La renaissance du Jardin d'essai d'Alger
Joyau méconnu des étrangers, le Jardin d'Essai d'Alger qui a fait peau neuve après avoir subi les aléas de l'histoire, fait le bonheur d'un million de visiteurs chaque année.
Avec ses 34 hectares réunissant plus de 1.200 espèces de plantes, il retrouve l'engouement qu'il avait suscité dès sa création il y a près de deux siècles. C'est un "magnifique trésor du patrimoine algérien", soulignait le maire de Paris Bertrand Delanoë qui, en visite à Alger lundi, est venu se rendre compte des résultats de la collaboration des deux capitales pour le faire revivre.
Paris a prêté main forte à l'Algérie pour rénover ce jardin construit en 1832 quand l'Algérie était une colonie française.
Son architecture soignée avec ses perspectives ouvertes débouchant sur la Méditerranée, font de cet espace le bonheur des promeneurs depuis 180 ans, et pas des moindres.
Karl Marx s'y promenait "volontiers lorsqu'il était venu soigner ses problèmes respiratoires à Alger" en 1882, tout comme le peintre Auguste Renoir qui lui a consacré à la même période "au moins deux toiles", selon le directeur du lieu, Abdelrazzak Ziriat.
Sans oublier des décennies plus tard le petit Albert Camus qui venait, les poches remplies de cailloux, attendre que le garde s'éloigne pour tirer sur les cocotiers et en récupérer le fruit, raconte l'écrivain Fernand Destaing.
Sans le savoir, ces lieux ont fait rêver plus d'un spectateur dans le monde: c'est dans l'un de ses plus beaux ficus aux lianes tentaculaires qu'avait élu domicile "Tarzan, l'homme singe", réalisé en 1932 par W.S. Van Dyke, premier d'une série de films américains sur Tarzan.
Dans les années 42, les alliés s'y étaient installés, mais il avait été très endommagé par les bombardements un an plus tard. Puis ce fut la décennie noire de la guerre civile des années 90 en Algérie qui a mené à sa fermeture durant plus de dix ans, pour éviter qu'il ne devienne un champ de bataille.
En 2003, un accord de coopération est passé avec la ville de Paris, qui envoie onze experts pour aider à sa renaissance. "Le projet de réhabilitation, commencé en 2006, a duré trois ans" et les travaux ont coûté de "très grosses sommes" à l'Etat algérien et à la wilaya (préfecture), explique M. Ziriat, sans pouvoir fournir de chiffres.
Maintenant le jardin "a ouvert une nouvelle page de son histoire". Le "jardin exotique qui accueillait toutes les plantes du monde" a dorénavant une "mission scientifique essentielle: la connaissance et la conservation de la flore algérienne", indique ce responsable.
Le Jardin d'Essai avait été doté dès 1863 d'allées de palmiers, de bambous géants ou de platanes.

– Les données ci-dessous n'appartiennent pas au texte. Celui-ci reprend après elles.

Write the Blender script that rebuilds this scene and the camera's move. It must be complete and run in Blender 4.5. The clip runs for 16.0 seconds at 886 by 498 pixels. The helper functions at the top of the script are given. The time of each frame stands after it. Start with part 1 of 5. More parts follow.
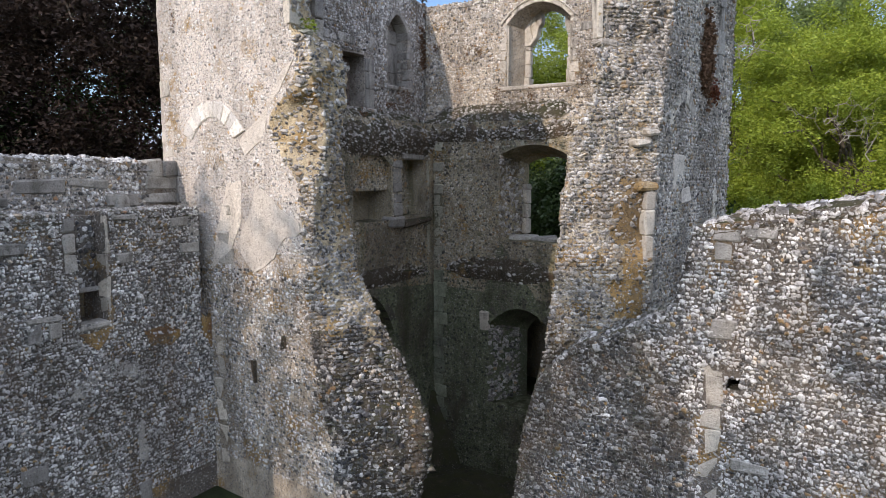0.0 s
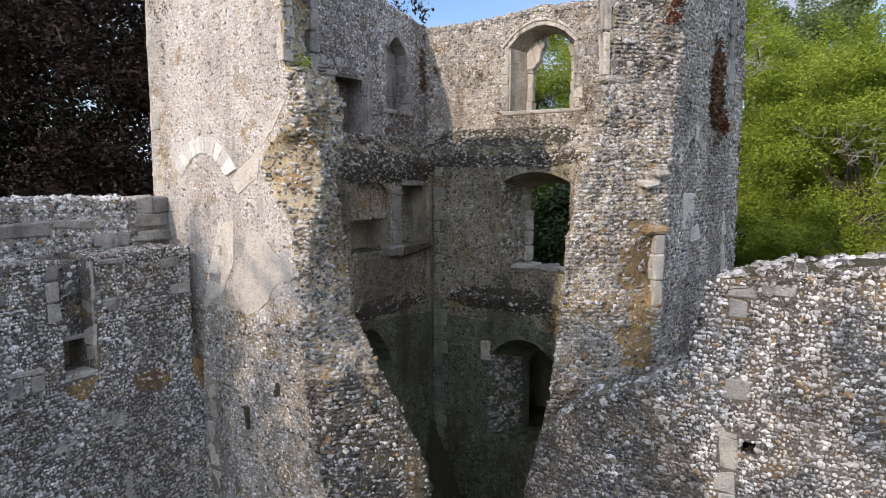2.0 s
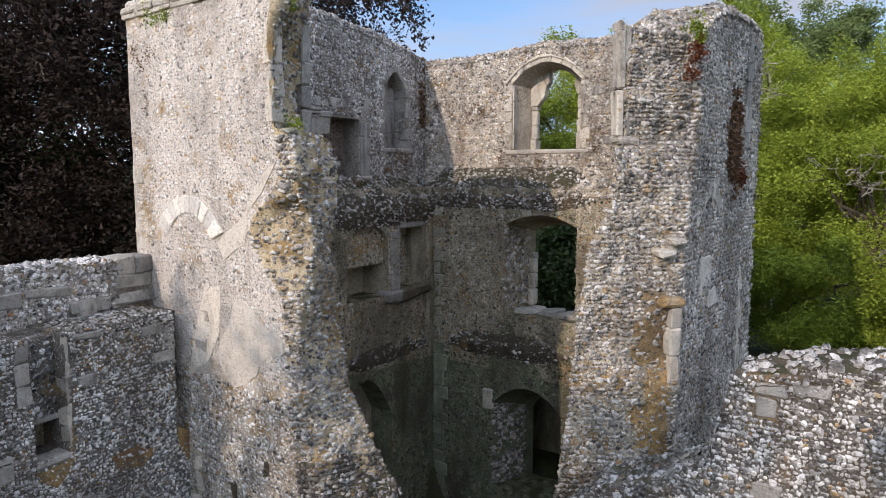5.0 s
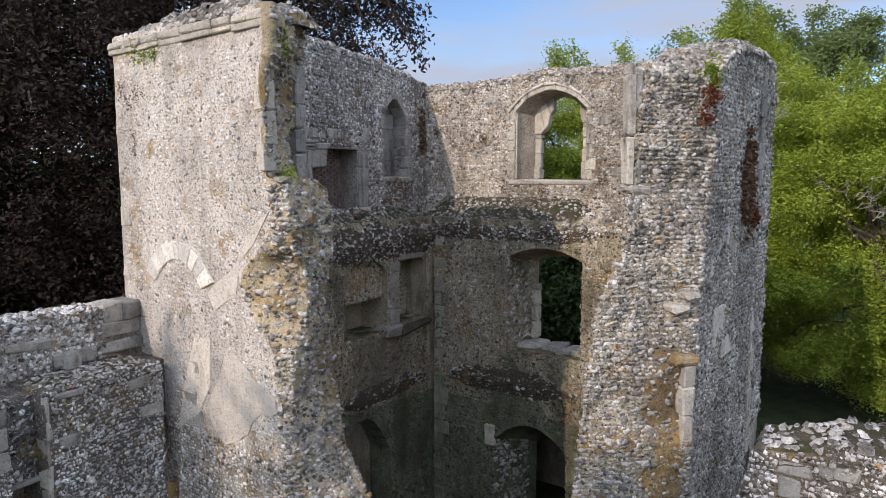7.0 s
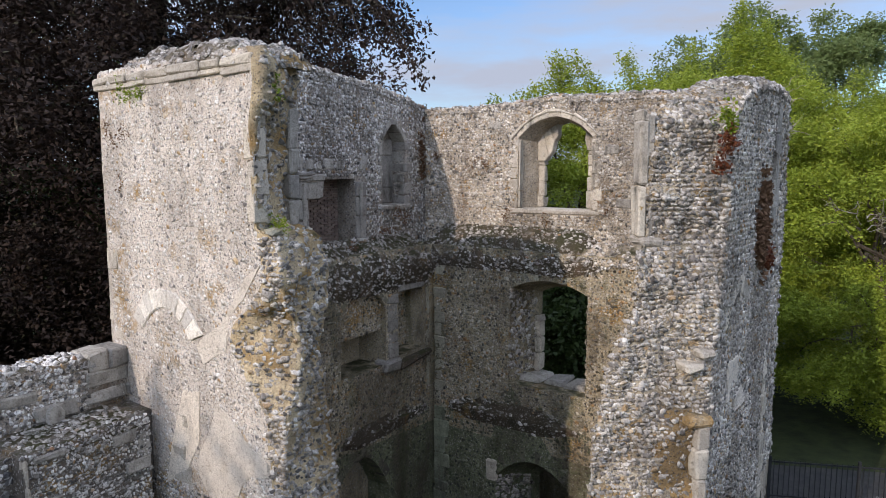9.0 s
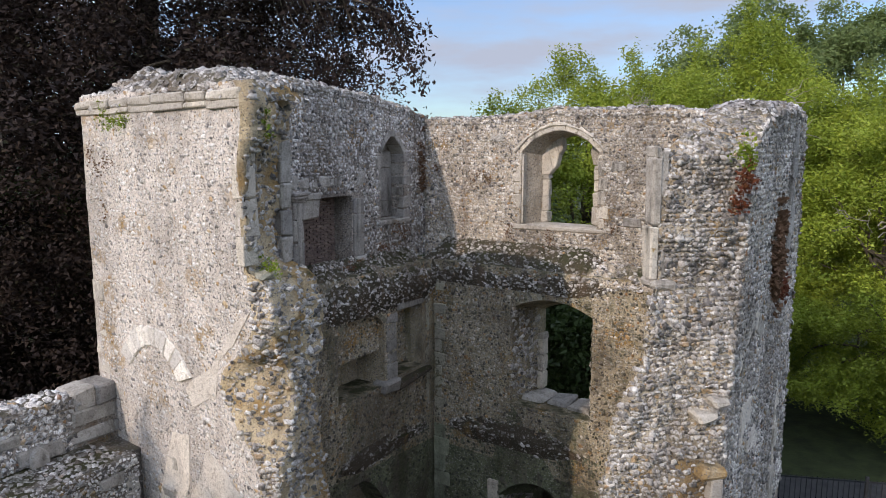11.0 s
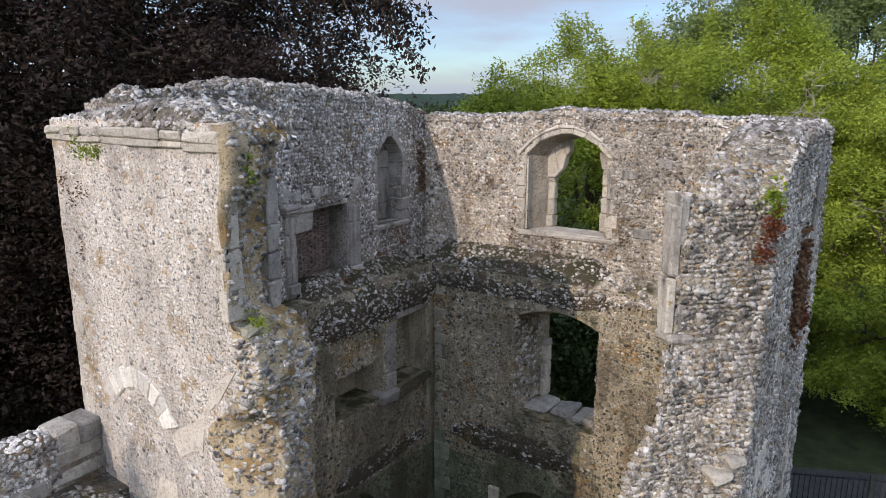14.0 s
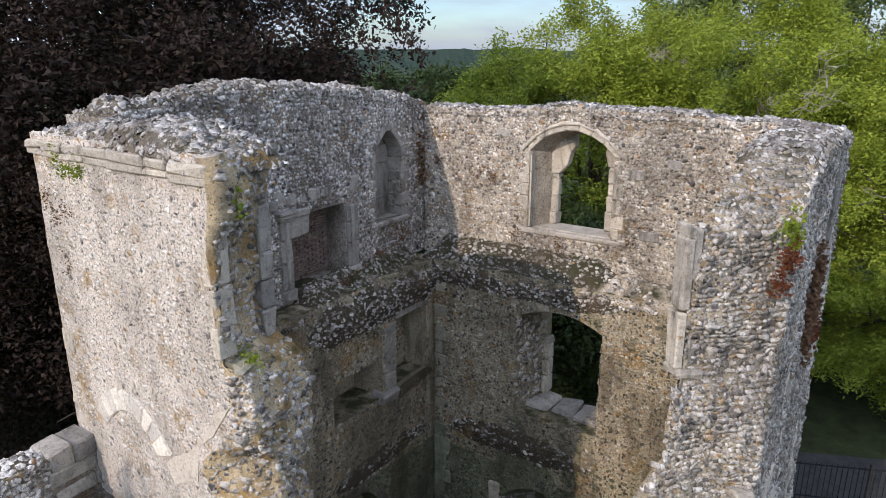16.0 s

Ses activités dans l'agriculture et l'horticulture lui avaient assuré une renommée mondiale.
Du coup, l'Algérie a un peu oublié ses propres plantes. "Vous ne trouverez jamais un arganier ou un caroubier chez les pépiniéristes ou dans les jardins des particuliers", regrette M. Ziriat.
"Donc le rôle du Jardin d'essai, c'est un peu de vulgariser ces plantes locales en expliquant quel intérêt, paysager, médicinal ou économique elles peuvent avoir". La seconde activité du jardin, c'est l'éducation: son école de l'environnement pilote reçoit 20.000 enfants par an qui sont initiés à la flore mais aussi à la faune "mal connue et en danger".
Parmi les animaux menacés en Algérie figurent l'hyène rayée, le fennec ou le mouflon à manchettes, caprin à cornes recourbées vers le haut dont le mini zoo du jardin abrite trois générations. "Cet espace joue un rôle social extrêmement important", explique le responsable de cette structure unique en Algérie. "On a plus de 800.000 visiteurs par an, presque un million, et c'est énorme, avec des journées à 12-15.000 personnes en été", selon M. Ziriat.
Pour Amina, 17 ans, qui y vient environ une fois par semaine avec son ami Charef, 25 ans, "il faut conserver, embellir encore ce jardin", qui englobe le Musée des Beaux-arts, le plus grand musée d'art d'Afrique. Chaque fois, on y découvre de nouvelles plantes. On y voyage, mieux qu'en allant à Paris".